Still, Walter doesn’t believe there’s enough public outrage over Pombo’s environmental record to make a significant difference. “In order to defeat Pombo, you’d have to convince voters that he’s not the man they thought he was in the last seven elections,” she says. “His environmental positions have been pretty consistent over the years, and I have not seen empirical evidence that voters are opposed to them.”

Longabaugh counters that Pombo’s environmental proposals have gotten more radical since the last election — and closer to home: “In the past year, Pombo has proposed both drilling off the coast of California and selling off national parks, schemes with far more immediate impacts on his constituents than his attacks on cornerstone environmental laws.”
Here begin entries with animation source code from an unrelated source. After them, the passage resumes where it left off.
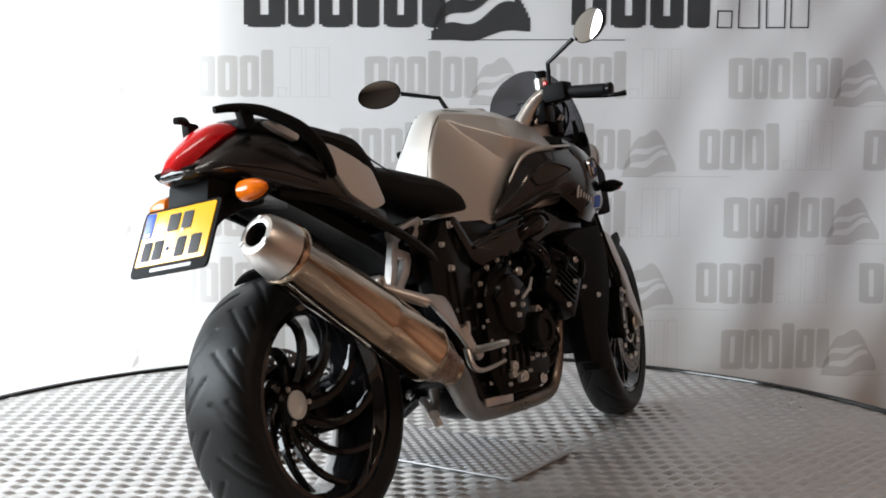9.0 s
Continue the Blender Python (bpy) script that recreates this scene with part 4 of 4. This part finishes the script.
def spar():
    return plate([(-0.29, 0.672), (-0.262, 0.682), (-0.20, 0.605), (-0.09, 0.632), (0.05, 0.655), (0.21, 0.688), (0.34, 0.66), (0.42, 0.64), (0.40, 0.575), (0.30, 0.575), (0.22, 0.60), (0.10, 0.575), (-0.05, 0.56), (-0.175, 0.54), (-0.215, 0.56)], -0.150, -0.07, 0.024, 0.012)


both("frame_spar", spar, GLOSS_BLACK, motorcycle, "glossy black aluminium frame spar")


# two convex shapes added to carry the window's reflection seen on the glossy spar
part("airbox_cover", tube([(0.035, -0.128, 0.590), (0.075, -0.145, 0.622), (0.13, -0.150, 0.640), (0.19, -0.145, 0.645)], [0.012, 0.030, 0.034, 0.020], steps=6, seg=24), GLOSS_BLACK, motorcycle, "glossy black bulge added on the frame to catch a reflection")
part("intake_boot", tube([(0.085, -0.145, 0.585), (0.095, -0.170, 0.555), (0.108, -0.178, 0.520), (0.115, -0.170, 0.492)], [0.018, 0.022, 0.018, 0.010], steps=6, seg=20), GLOSS_BLACK, motorcycle, "glossy black tube added below the spar to catch a reflection")
part("spar_cover", tube([(-0.185, -0.120, 0.585), (-0.09, -0.147, 0.615), (0.03, -0.149, 0.640)], [0.006, 0.009, 0.006], seg=12), GLOSS_BLACK, motorcycle)


def pivot_plate():
    return plate([(-0.30, 0.68), (-0.255, 0.66), (-0.20, 0.56), (-0.205, 0.40), (-0.225, 0.30), (-0.20, 0.20), (-0.30, 0.185), (-0.325, 0.27), (-0.36, 0.38), (-0.385, 0.50), (-0.385, 0.60), (-0.33, 0.635)], -0.135, -0.085, 0.012, 0.02)


pp = both("pivot_plate", pivot_plate, SATIN_BLACK, motorcycle, "black frame pivot plate")
for x, y, z, r in ((-0.255, -0.137, 0.33, 14), (-0.277, -0.13, 0.204, 13), (-0.280, -0.137, 0.659, 9), (-0.302, -0.137, 0.548, 8), (-0.285, -0.137, 0.365, 9), (-0.30, -0.137, 0.44, 5), (-0.33, -0.137, 0.61, 6)):
    b = part("bolt", bolt_head(r * 0.001, 0.009), BOLT, pp[0])
    b.location = (x, y, z)
    b = part("bolt", flip(bolt_head(r * 0.001, 0.009)), BOLT, pp[1])
    b.location = (x, -y, z)
part("hose", tube([(-0.30, -0.145, 0.54), (-0.305, -0.15, 0.48), (-0.30, -0.15, 0.40), (-0.29, -0.145, 0.36)], 0.005, seg=8), SATIN_BLACK, motorcycle)
part("rear_block", box(0.16, 0.2, 0.16, (-0.33, 0, 0.60), 0.02), SATIN_BLACK, motorcycle)
part("battery_box", box(0.30, 0.22, 0.1, (-0.15, 0, 0.62), 0.02), SATIN_BLACK, motorcycle)


def shroud():
    return plate([(0.22, 0.585), (0.30, 0.605), (0.455, 0.612), (0.480, 0.52), (0.466, 0.43), (0.438, 0.365), (0.408, 0.30), (0.385, 0.184), (0.322, 0.190), (0.318, 0.215), (0.276, 0.222), (0.262, 0.30), (0.266, 0.40), (0.245, 0.48)], -0.185, -0.13, 0.006, 0.006)


sh = [part("radiator_shroud", shroud(), BLACK_PLASTIC, motorcycle, "matt black radiator side shroud")]
left_shroud = flip(shroud())
bmesh.ops.translate(left_shroud, vec=(0, -0.05, 0), verts=left_shroud.verts)
part("radiator_shroud", left_shroud, BLACK_PLASTIC, motorcycle, "matt black radiator side shroud")
b = part("bolt", bolt_head(0.006), BOLT, sh[0])
b.location = (0.377, -0.187, 0.407)
part("radiator", box(0.05, 0.30, 0.36, (0.385, 0, 0.42), 0.01, Matrix.Rotation(radians(-8), 4, "Y")), SATIN_BLACK, motorcycle)

# ---- exhaust ----
exhaust = empty("exhaust", motorcycle)
A0, A1 = Vector((-0.986, -0.199, 0.628)), Vector((-0.548, -0.206, 0.357))
AX = (A1 - A0).normalized()


def oval(stations, seg=48):
    """An oval body along the silencer's line: (distance, half height, half width)."""
    up = Vector((0, 0, 1))
    side = AX.cross(up).normalized()
    nrm = side.cross(AX).normalized()
    rings = []
    for d, h, w in stations:
        c = A0 + AX * d
        rings.append([c + side * (w * math.cos(a)) + nrm * (h * math.sin(a)) for a in [2 * math.pi * i / seg for i in range(seg)]])
    return rings


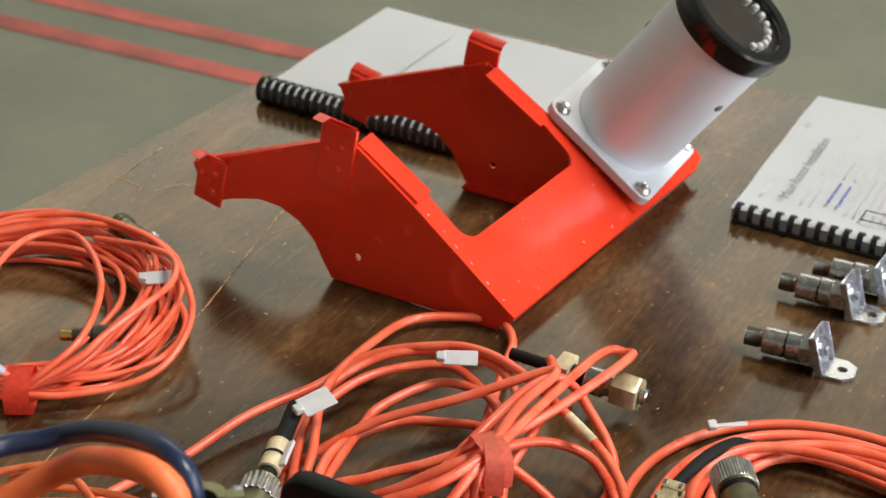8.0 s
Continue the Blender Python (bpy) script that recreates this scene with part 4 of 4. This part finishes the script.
# lime tape flag wrapped on the orange coil
bm = box(-0.0135, 0.0135, -0.0085, 0.0085, -0.0055, 0.0055, 0.003)
for v in bm.verts:
    v.co.z += 0.0015 * noise.noise(v.co * 150)
bmesh.ops.transform(bm, matrix=pose(*local(left_coil, (-0.133, 0.020, 0.038)), 8, -6, 38), verts=bm.verts[:])
flag = part("lime_tape", bm, LIME, left_coil, "lime green tape with red marker scrawl")
part("marker_scrawl", tube([local(left_coil, (p[0], p[1], p[2] - 0.0012)) for p in ((-0.141, 0.008, 0.0435), (-0.133, 0.012, 0.0450), (-0.136, 0.018, 0.0452), (-0.129, 0.014, 0.0455), (-0.126, 0.022, 0.0455), (-0.122, 0.018, 0.0450), (-0.128, 0.017, 0.0452), (-0.135, 0.013, 0.0448), (-0.139, 0.012, 0.0438))], 0.0019, 6, step=0.002), REDINK, flag)

# ---------- red bracket with its lamp ----------
bracket = thing("lamp_bracket", "glossy red sheet-metal bracket carrying a silver lamp on the table", "bracket", at=(-0.100, 0.470, 0))
BO = Vector((-0.100, 0.470, 0))
YV = Vector((0.0965, 0.9953, 0.0))
SV = Vector((-0.766, 0.0, 0.643))
NV = SV.cross(YV).normalized()
NV = NV if NV.z > 0 else -NV
BASE = Matrix.Translation(Vector((-0.097, 0.467, 0.013)) - BO) @ Matrix((SV, YV, NV)).transposed().to_4x4()


def bsheet(outline, t, off=0.0, hs=()):
    return plate(outline, t, BASE @ pose(0, 0, off), hs)


base_out = [(-0.003, -0.002), (-0.003, 0.226), (0.001, 0.238), (0.082, 0.238), (0.084, 0.150), (0.084, 0.134), (0.058, 0.134)] + corner(0.058, 0.124, 0.010, 90, 180, 4)[1:-1] + [(0.048, 0.040)] + corner(0.058, 0.0215, 0.010, 180, 270, 5) + [(0.092, 0.0115), (0.092, -0.002)]
part("base_sheet", bsheet(base_out[::-1], 0.0022, -0.0022), REDPAINT, bracket, "bright red folded base sheet")
part("front_fold", plate([(-0.003, -0.002), (-0.003, 0.226), (-0.0005, 0.226), (-0.0005, -0.002)], 0.010, BASE @ pose(0, 0, -0.0120)), REDPAINT, bracket)
part("bend", lathe([(0.0036, -0.002), (0.0036, 0.226)], 20, BASE @ pose(-0.0006, 0, -0.00375) @ Matrix(((1, 0, 0, 0), (0, 0, 1, 0), (0, 1, 0, 0), (0, 0, 0, 1)))), REDPAINT, bracket, "rounded bend of the base sheet")
rng_chip = random.Random(8)
for cs, cy in ((0.088, 0.001), (0.074, 0.0006), (0.061, 0.0014), (0.050, 0.0008), (0.037, 0.0010), (0.022, 0.0004), (0.009, 0.0012), (0.012, 0.021), (0.040, 0.060), (0.006, 0.088), (0.030, 0.131), (0.045, 0.148), (0.0015, 0.030), (0.0020, 0.118)):
    bm = bmesh.new()
    cl, cw = rng_chip.uniform(0.0005, 0.0018), rng_chip.uniform(0.0002, 0.00045)
    bm.faces.new([bm.verts.new(BASE @ Vector((cs + px_ * cl, cy + py_ * cw, 0.0003))) for px_, py_ in ((-1, -0.5), (-0.2, -1), (1, -0.3), (0.6, 0.9), (-0.5, 1))])
    part("paint_chip", bm, TAGWHITE, bracket, smooth=False)
CHEEK = [(-0.104, 0.0008), (-0.150, 0.0010), (-0.217, 0.0012), (-0.223, 0.012), (-0.229, 0.025), (-0.240, 0.036), (-0.253, 0.042), (-0.268, 0.043), (-0.286, 0.038), (-0.306, 0.030), (-0.314, 0.050), (-0.316, 0.056), (-0.228, 0.094), (-0.205, 0.103), (-0.197, 0.098), (-0.161, 0.0705), (-0.097, 0.0155)]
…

Several sobering realities face Pombo’s opponents. First is the difficulty of unseating incumbents of any stripe, particularly those with Pombo’s connections and money. Then there’s the possibility that a high-profile challenge from environmentalists could enhance rather than tarnish Pombo’s reputation in his conservative home district, even if portions of it are suburbanizing.

And finally, even if Pombo is defeated, considerable damage could be done before he goes. The Endangered Species Act rewrite that he muscled through the House in September is now in the Senate’s hands, and enviros say the chances of it or a similar bill passing are uncomfortably high.

Either way, the momentum within the green community to mobilize an offensive campaign against Pombo so early in the game certainly sets the stage for a high-spirited election year.